Monday, September 13, 2010

Pakistani Insurgent Group Expands in Afghanistan

Time.com
There was nothing unfamiliar about last month's hours-long gun battle between Afghan security forces and insurgents in Nuristan province - except the identity of some of the militants. Of the 40 or so fighters killed, Gen. Mohammad Zaman Mahmoodzai, head of Afghanistan's border security force, says about a quarter had carried documents implicating them as members of Lashkar-e-Taiba (LeT), a Pakistan-based outfit better known for its role in the Kashmir insurgency and the 2008 Mumbai terror attacks.

The general claims that recent months have seen a steady increase of violent clashes in the east that have yielded a higher ratio of Pakistanis and other foreigners among the insurgent casualties. That, he says, is proof of the nominally Kashmir-oriented group's growing involvement in Afghanistan.

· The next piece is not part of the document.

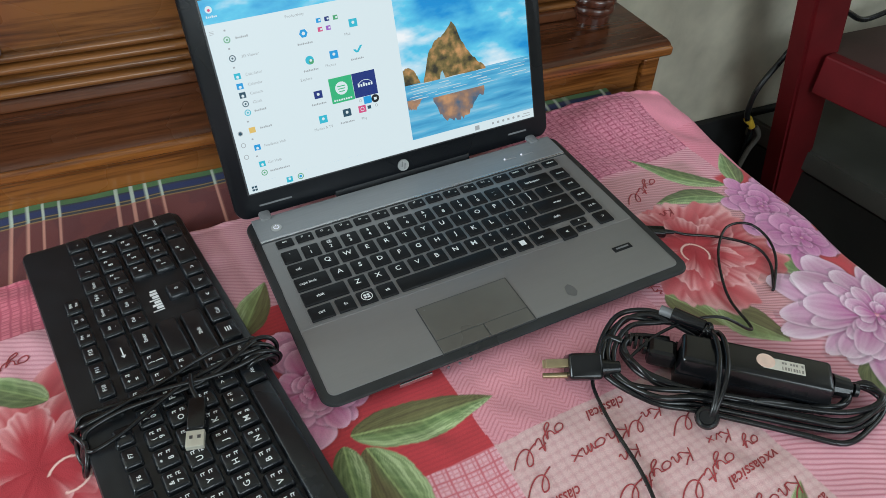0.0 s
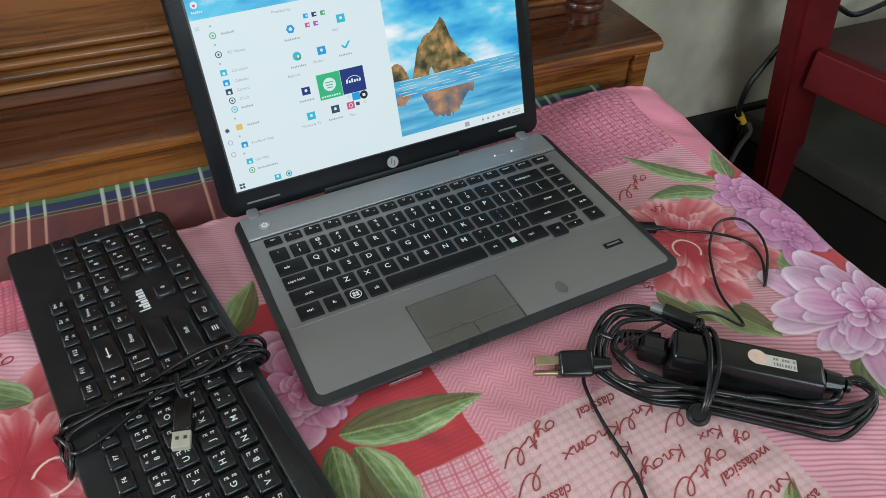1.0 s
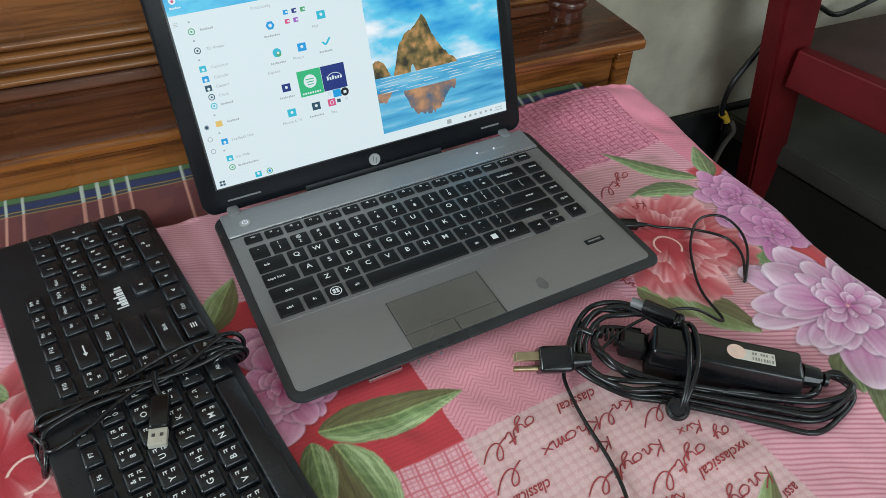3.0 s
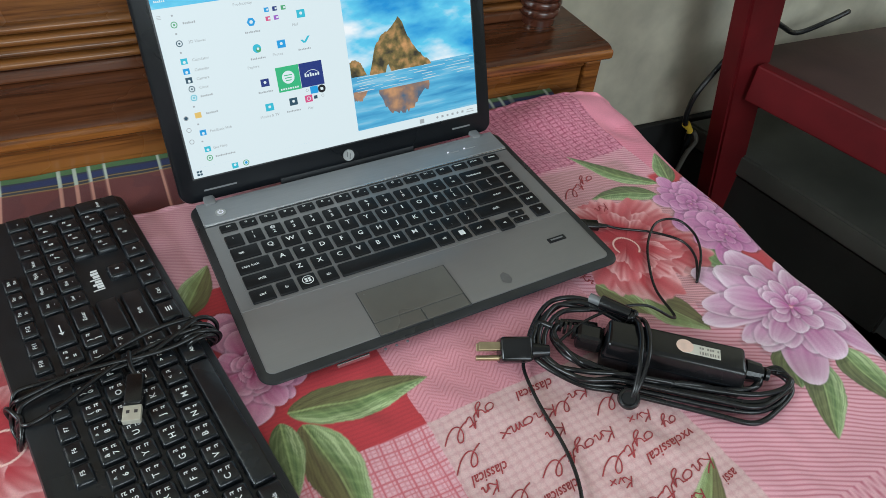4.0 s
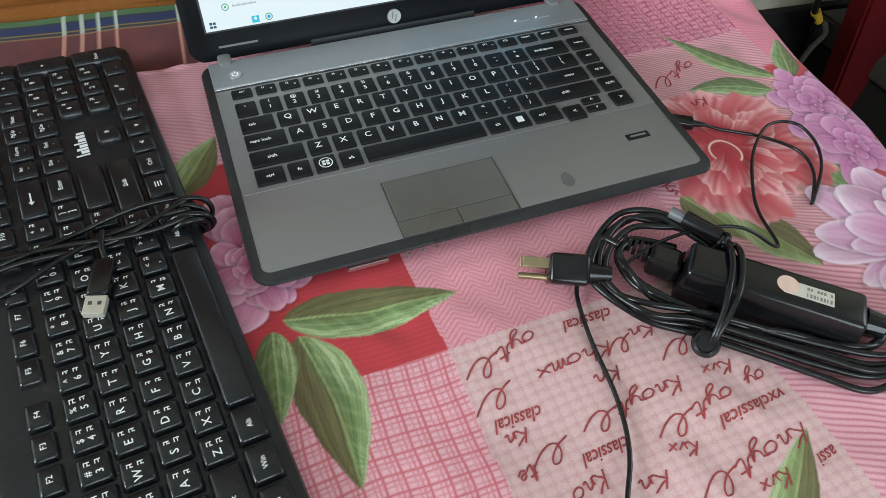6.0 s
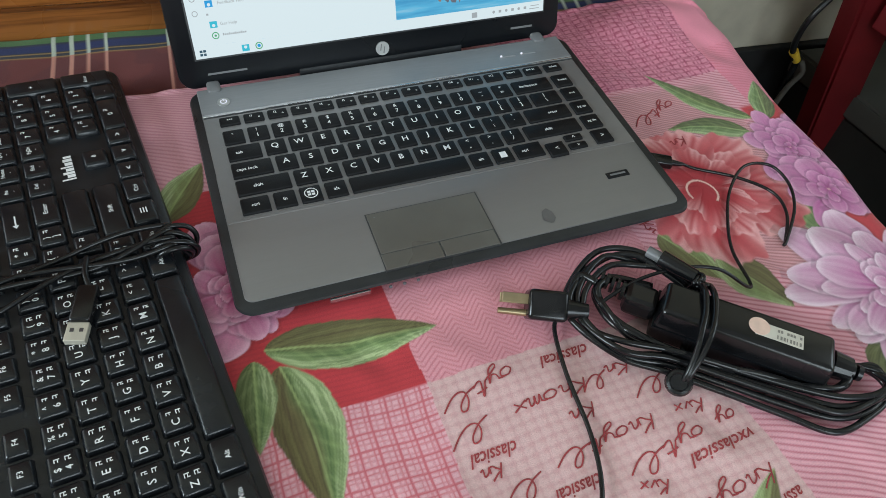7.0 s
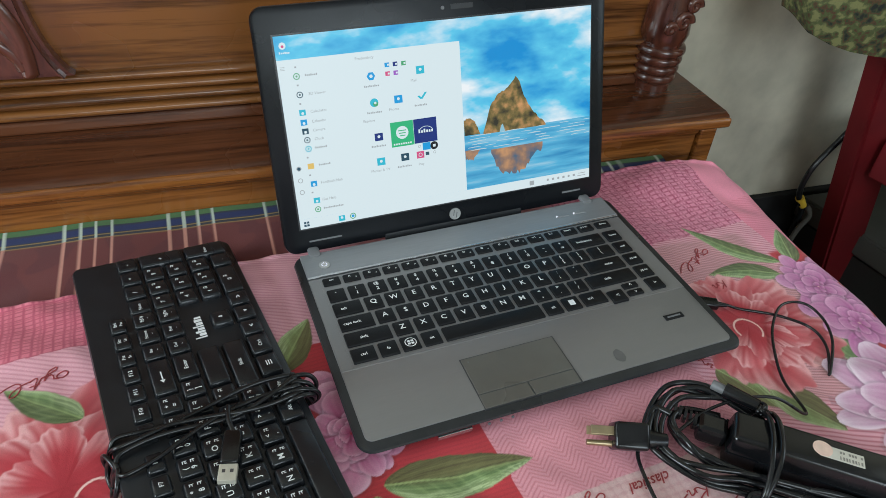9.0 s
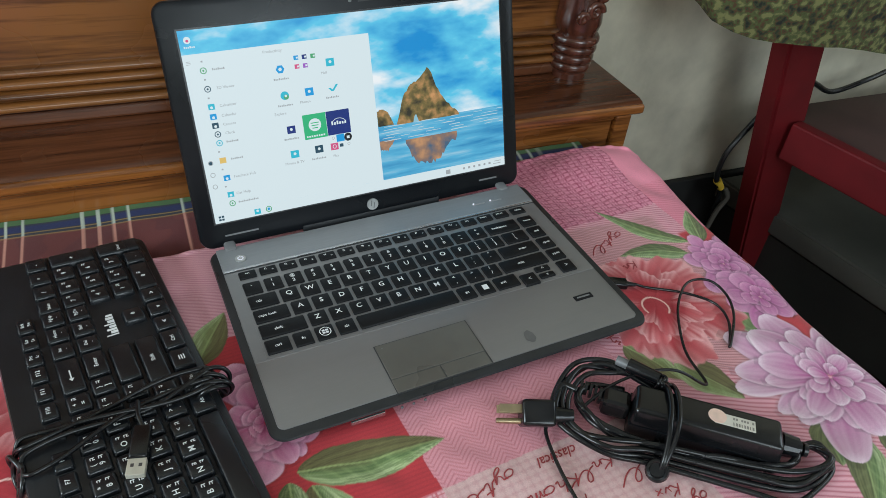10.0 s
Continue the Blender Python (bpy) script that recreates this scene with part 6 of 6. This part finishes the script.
# ---- cable by the wall ----
wire = thing("wall_cable", "thick black cable hanging by the wall, tied with yellow tape", "cable", BED)
tube("cable", [(0.56, 0.09, 0.0), (0.518, 0.085, -0.008), (0.449, 0.085, -0.022), (0.403, 0.085, -0.004), (0.35, 0.075, 0.020), (0.298, 0.060, -0.006), (0.270, 0.060, -0.044), (0.242, 0.060, -0.088), (0.237, 0.060, -0.125), (0.246, 0.060, -0.150), (0.262, 0.062, -0.175), (0.268, 0.07, -0.30), (0.262, 0.07, FLOOR_Z + 0.006), (0.20, 0.06, FLOOR_Z + 0.006)], 0.0043, M["cable"], wire)
smooth(part("tape", cyl(0.0066, 0.0056, 0.022, 12, pose(0.243, 0.060, -0.142, 0, 140)), M["yellow"], wire, "yellow tape wrapping"))
tube("string", [(0.262, 0.056, -0.158), (0.270, 0.052, -0.175), (0.258, 0.052, -0.20), (0.250, 0.052, -0.24)], 0.004, M["rag"], wire)

# ---- low trunk under the chair, and a mat ----
trunk = thing("storage_trunk", "dusty dark grey storage trunk pushed against the wall", "trunk", BED)
pl = [(0.318, 0.118), (0.345, -0.03), (0.390, -0.30), (1.0, -0.30), (1.0, 0.118)]
# the lid gets a lighter grey than the body
for nm, z0, z1, grow in (("body", FLOOR_Z, -0.225, 0.0), ("lid", -0.224, -0.185, 0.006)):
    b = bmesh.new()
    lo = [b.verts.new((x - (grow if x < 0.9 else 0), y - (grow if y < 0 else 0), z0)) for x, y in pl]
    hi = [b.verts.new((x - (grow if x < 0.9 else 0), y - (grow if y < 0 else 0), z1)) for x, y in pl]
    for i in range(5):
        b.faces.new((lo[i], lo[(i + 1) % 5], hi[(i + 1) % 5], hi[i]))
    b.faces.new(hi)
    b.faces.new(lo[::-1])
    bmesh.ops.recalc_face_normals(b, faces=list(b.faces))
    bmesh.ops.bevel(b, geom=list(b.edges), offset=0.004, segments=2, affect="EDGES")
    part(nm, b, M["dusty" if nm == "lid" else "trunk"], trunk)
mat_ob = part("floor_mat", box(0.02, 0.30, -1.2, 0.05, FLOOR_Z + 0.001, FLOOR_Z + 0.007, 0.002), M["mat"], None, "", BED)
tagged(mat_ob, "thin dark green mat on the cement floor", "mat")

The trend is confirmed by U.S. military officials, who say that well-trained LeT fighters are bringing deadlier tools and tactics to the war's second-fiercest front.

With NATO's attention fixed on the southern battle zone where the Taliban is strongest, the LeT, or "Army of the Pure," has aligned with a host of militant groups that have ramped up attacks against Afghan and U.S. forces in the borderlands and beyond. Since they began tracking the group's involvement in Afghanistan in 2008, U.S. officials say the LeT has expanded from a small presence in Kunar province to multiple cells in at least five provinces, actively collaborating with everyone from the Afghan Taliban to the Haqqani network. Kunar and Nuristan remain their focal point, provinces where the U.S. military shut down several remote, heavily targeted bases in the past year. But when NATO in July announced the arrest of two Taliban commanders accused of aiding the LeT, a statement noted the influx of LeT foot soldiers in Nangarhar province, an important commercial center and military supply route. A spike in suicide- and roadside bomb attacks against convoys and government officials have disrupted the once stable area, and Afghan security officials allege the LeT is providing fake documents to attackers.

Originally nurtured by Pakistan's spy agency, the Inter-Services Intelligence (ISI), as a proxy force to drive India out of Kashmir, the LeT has since raised its profile with spectacular strikes on India's parliament and commercial capital. It was banned by the Pakistani government in 2002 under pressure from the U.S., although the organization continues to operate freely there via thinly disguised front organizations.

But according to Stephen Tankel, a U.S.-based analyst and author of the book Storming the World Stage: The Story of Lashkar-e-Taiba, "Lashkar was never just a Kashmir-centric organization and always had ambitions beyond the region." Today, he explains, some cadres are motivated by anti-Indian sentiment; others want to wage war against America. Because of increased Indian influence in the government of post-Taliban Afghanistan, these jihadist desires converge. And while India remains its main enemy, anti-Western activity by the LeT is nothing new - as the arrest of operatives as far away as the United States shows. "What we're seeing now is an acceleration of trends that have been in place," Tankel says, "rather than Lashkar trying to go in a new direction."

The LeT's presence in Afghanistan has coincided with mounting Pakistani concern that India's influence in Kabul represents an Indian strategy of encirclement. Ensuring a friendly regime in Kabul was the reason for the ISI helping the Taliban seize power in Afghanistan in 1996, and U.S. officials suspect ongoing Pakistani support for the Afghan Taliban since the movement's ouster by U.S.-led forces in 2001. U.S. intelligence officials also suspect a direct Pakistani hand in some attacks in Afghanistan, notably the mid-2008 Indian embassy bombing in Kabul that left 58 people dead. More recently, Afghan intelligence officials blamed a Feb. 26 attack on a guesthouse in the capital on LeT operatives. (Half of the 18 killed were Indian nationals.) Pakistan, for its part, has denied any responsibility, insisting that its priority is its battle with its domestic Taliban insurgency. But in light of its long-standing reluctance to crack down on the LeT - and alleged involvement in attacks in Afghanistan - Tankel says we "must take seriously" the possibility that elements within the ISI are making use of LeT militants in Afghanistan, even if "there's no smoking gun."

While there's some dispute over just how substantial the LeT presence in Afghanistan really is, Afghan and U.S. officials agree that the group's role is likely to escalate as Western forces begin to withdraw and Pakistan tries to strengthen its influence. What's more, some contend, the LeT's threat should not be measured in numbers. Given that its training program was developed by the Pakistani army, its operatives are still considered among the most capable at small-unit tactics and explosives, making them ideally suited to the low-intensity Afghan conflict. "A few well-equipped pros who go around teaching and coordinating can do a lot more damage" than your average Taliban guerrilla, says the senior U.S. military official, noting the increased level of cooperation. "They're already having a big impact."